Setting budgets for your business can be one of those important to-do’s that stays at the top of your list for a long time before it gets tackled. Small businesses, especially ones where employees wear multiple hats, are often the last ones to take a deep dive into examining budgets and setting goals for the upcoming year. Some business budgets are fairly straightforward, but the marketing budget is one that can look completely different from year to year. It’s often not just a question of how much to put in your marketing budget, it’s more likely a question of where to spend it.
Audiences and the marketing channels for reaching them have never been more complicated. It’s not enough to target a certain demographic within a specific education and income bracket; you must understand your customers’ habits and then reinforce their trust in your brand and products. The good news is that while marketing options have increased, so has a business’s ability to make sound decisions based on data.
Here are 4 things you can do to focus your marketing budget and yield impressive results:
- Identify Past Marketing Wins and Figure Out Why They Worked
Most small businesses can track their website’s Google Analytics and review data from email marketing campaigns. Review your analytics to find out the source of referral traffic. To do this, simply log in to your Google Analytics account and click on the “Acquisition” header and then click on “Referral.” This will tell you where your business is being found and what channel or tactic is creating the most engagement.
Business to Business organizations may find that social media sources such as LinkedIn provide quality traffic to their website, and those visitors tend to stay on their website longer than others. Other businesses have tremendous success with email campaigns that lead customers to an online purchase on their website.
Review the trends over time and look for patterns that can help you plan for the future. Repeat the successes that you are currently experiencing and move the initiatives up in priority.
- Set Marketing Goals that Align with your Business Goals
If one of your business goals is to become the leading authority on a specific topic or the leading provider of a certain service or product, your marketing goal should support this vision. Becoming an authority or being sought out as an expert is an organic process. People won’t trust you simply because you tell them they should. You need credible people and influencers to tell your customers and clients why you are the best, most knowledgeable resource in your industry.
Tactics that support this goal may include:
- Establishing a blog and updating it once per week
- Contributing one article per month to an industry publication or association website
- Pursuing interviews with your local news station to share news about your business
The beautiful thing about this tactic is that it is essentially available without any additional costs to your business. It requires time, and your time is obviously valuable but, these activities tend to yield impressive results long-term. The secret is consistency.
- Don’t Throw the Baby Out with the Bathwater
Approach shiny new objects with caution. Some of the most incredible innovations for targeted marketing have been developed in the last few years. It’s now legal to sell your data to corporations so they can market to you. Your digital footprint can be monitored and systems can be trained to follow you and deliver messages directly to your phone. We can even reverse engineer direct mail campaigns and find out your IP address to target you with digital ads at home.
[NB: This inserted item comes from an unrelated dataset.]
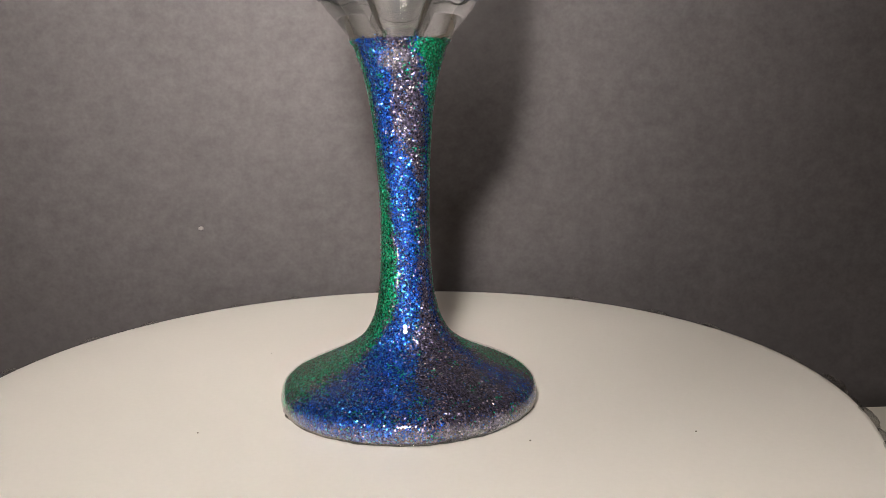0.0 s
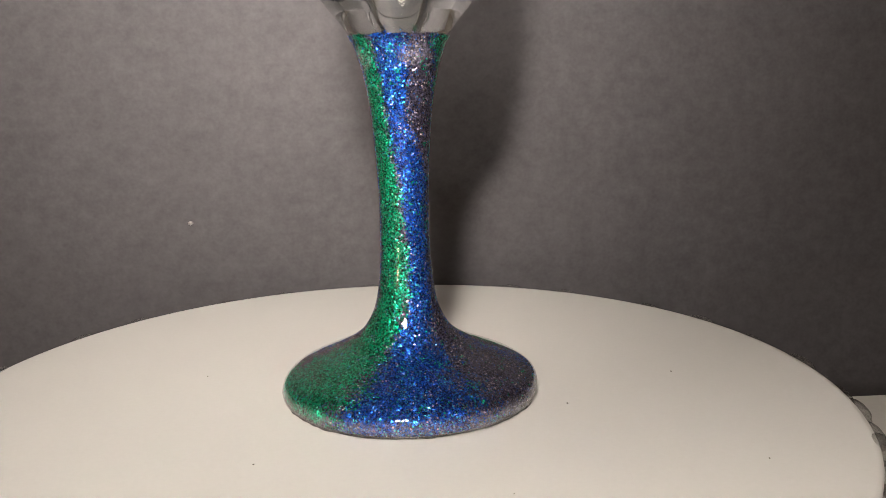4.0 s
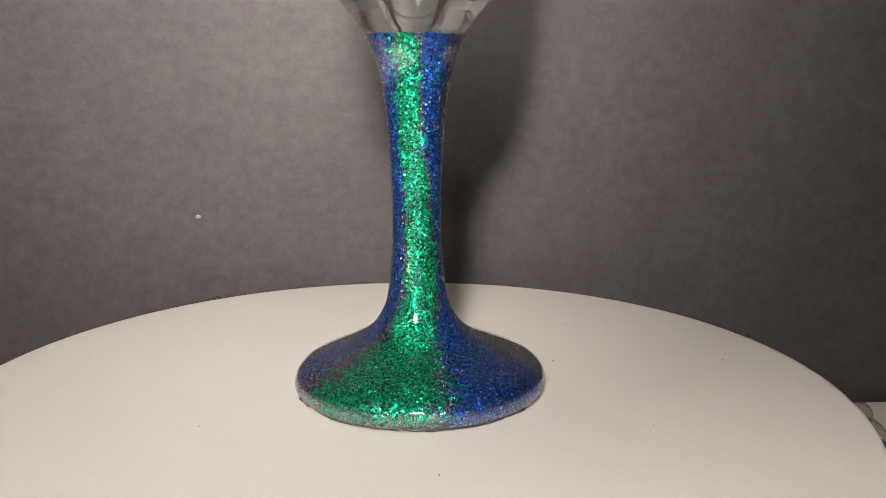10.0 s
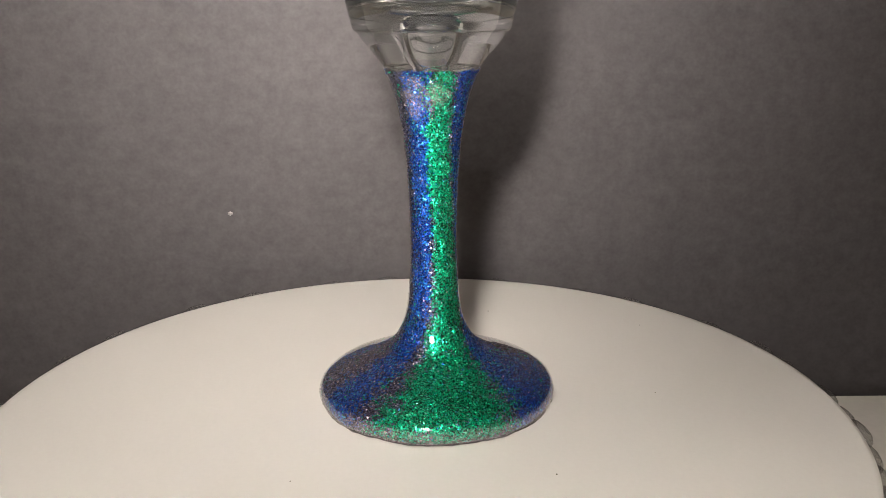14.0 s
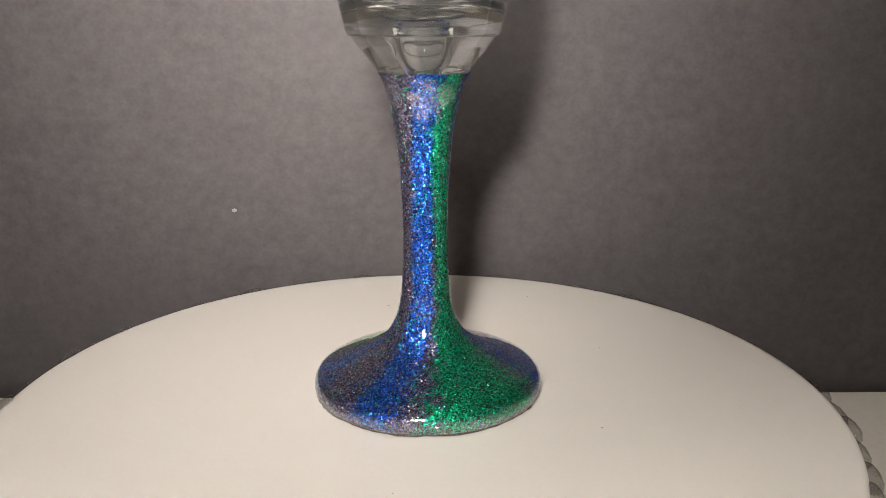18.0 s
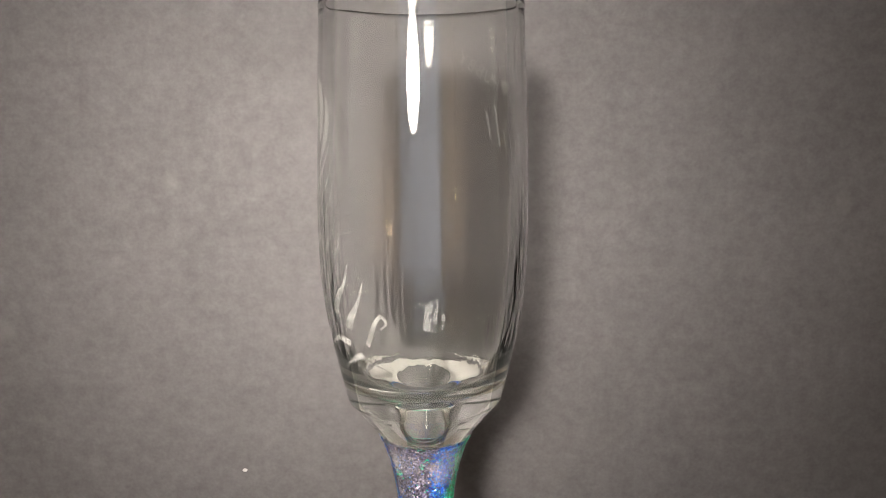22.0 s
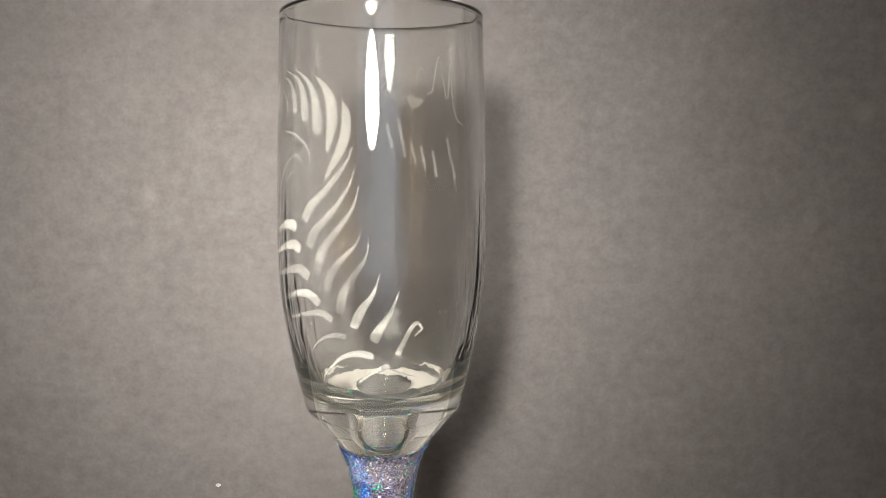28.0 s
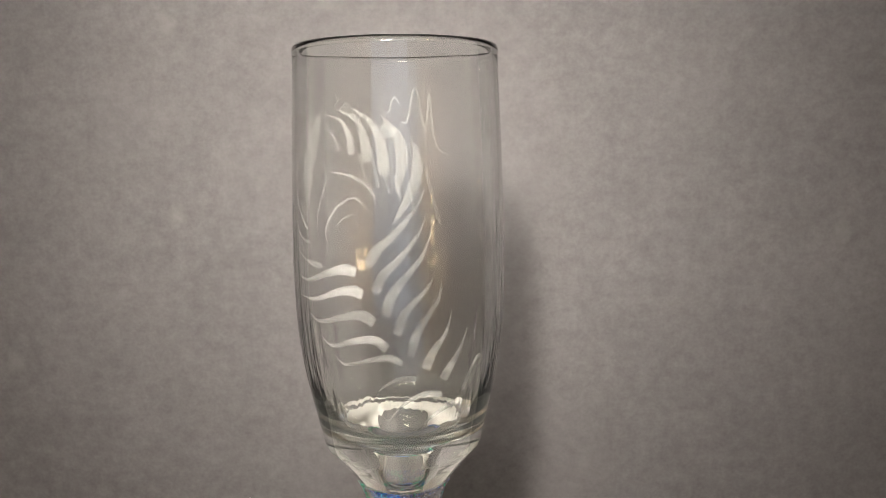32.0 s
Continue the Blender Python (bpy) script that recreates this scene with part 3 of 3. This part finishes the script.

We strongly advise a cautious approach to these mind-blowing digital marketing programs. Some of the options may be perfect to try with your existing customers and potential buyers. However, ditching tried and true practices to partake in a “too good to be true” digital marketing approach can be dangerous. When we work with clients on a digital targeting campaign, we always recommend pairing it with another tactic to support traditional marketing channels. It takes a lot of impressions to make someone take action. Meet them where they are, but don’t creep them out.
Brand loyalty is about trust. Tread with caution when using technologies that border on invasion of privacy. You may gain a few new customers but losing existing ones in the process is an outcome most businesses try to avoid.
- Prioritize Thoughtfully
Now that you’ve reviewed the available data and identified your most successful marketing programs, the most common step businesses take next is to simply repeat what worked and eliminate what didn’t. Stop right there.
Remember that success doesn’t happen because of one thing that you did. It is often a culmination of tactics that actually lead a customer to take action. Prioritize the tactics that produced the highest yields and then divide the remaining budget amongst multiple appropriate marketing channels.
Review the media habits of your target audience along with your own personal results and develop an integrated marketing plan that can catch your audience at work, in their car, at home or on the go. According to multiple industry surveys, a successful marketing program typically accounts for a budget between 7 and 12% of total revenue. Business to Consumer businesses typically spend more on marketing compared to Business to Business operations. No matter what category fits your company, the principles are the same.
Measuring the outcomes of a soft goal like thought leadership can be tricky. Some tips to track the impact of a thought leadership campaign include linking articles and stories to specific landing pages; gated website content that captures reader’s contact information; or asking callers how they found you or heard about you and keeping a log.